Soft Purple and White Combo (White creeping phlox, lavender, and perennial salvia)

The look here is: White creeping phlox, lavender, and perennial salvia. Best for USDA Zones 5-8, with sharp drainage for the lavender.

Stick to purple and white to avoid a visual circus. Layering a single color over white pulls off a polished look that makes people assume you hired a pro.

White creeping phlox blankets the soil early, giving you that clean little spring carpet before retiring into a green background. Then lavender and salvia take over with purple spikes through the warmer stretch.

The repeating upright blooms make a tight space feel taller and calmer, which is exactly the energy you need before opening a jury duty notice.

Total Novice Starter Combo (Daylilies, black-eyed Susans, and hardwood mulch)

The look here is: Daylilies, black-eyed Susans, and hardwood mulch. Best for USDA Zones 4-9, depending on the daylily and Susan variety.

This layout rewards lazy execution, tailor-made for people who traditionally default to plastic flowers or who want flowers without turning mailbox care into a second job.

Daylilies and black-eyed Susans can handle serious summer heat once established. Water them well their first season so they can build roots, then you can start ignoring them.

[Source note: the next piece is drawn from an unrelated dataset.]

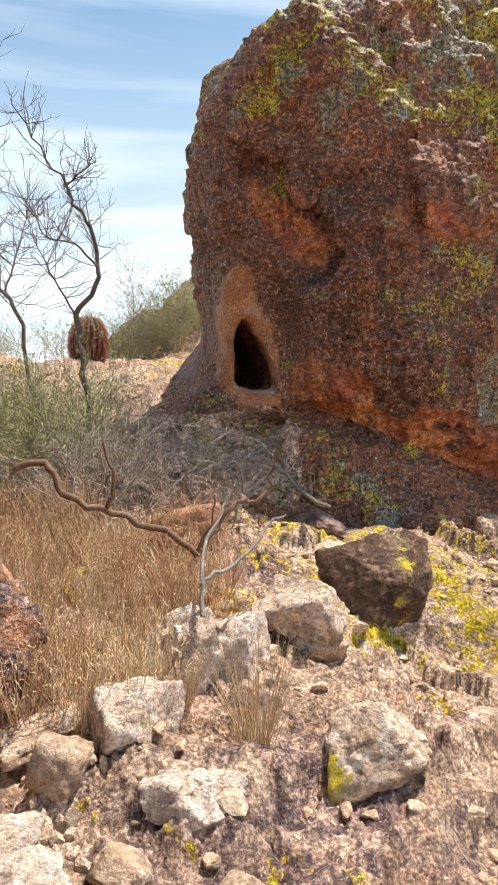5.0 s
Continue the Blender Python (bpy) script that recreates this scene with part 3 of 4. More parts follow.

  • Quick tip: Cover the open soil with a 2- to 3-inch layer of hardwood mulch to hold moisture and slow weed sprouts before they stage a curbside takeover.

If you want more plants with that same “please don’t make me babysit you” energy, we have a full guide on flowers that thrive on neglect.

You need plants that can survive a brutal summer bake, blinding glare from the asphalt, and the sheer emotional weight of whatever is inside that tax document.

Pick tough curbside plants, keep the mailbox reachable, and you’ll get a little bloom show instead of another sad patch of fried grass.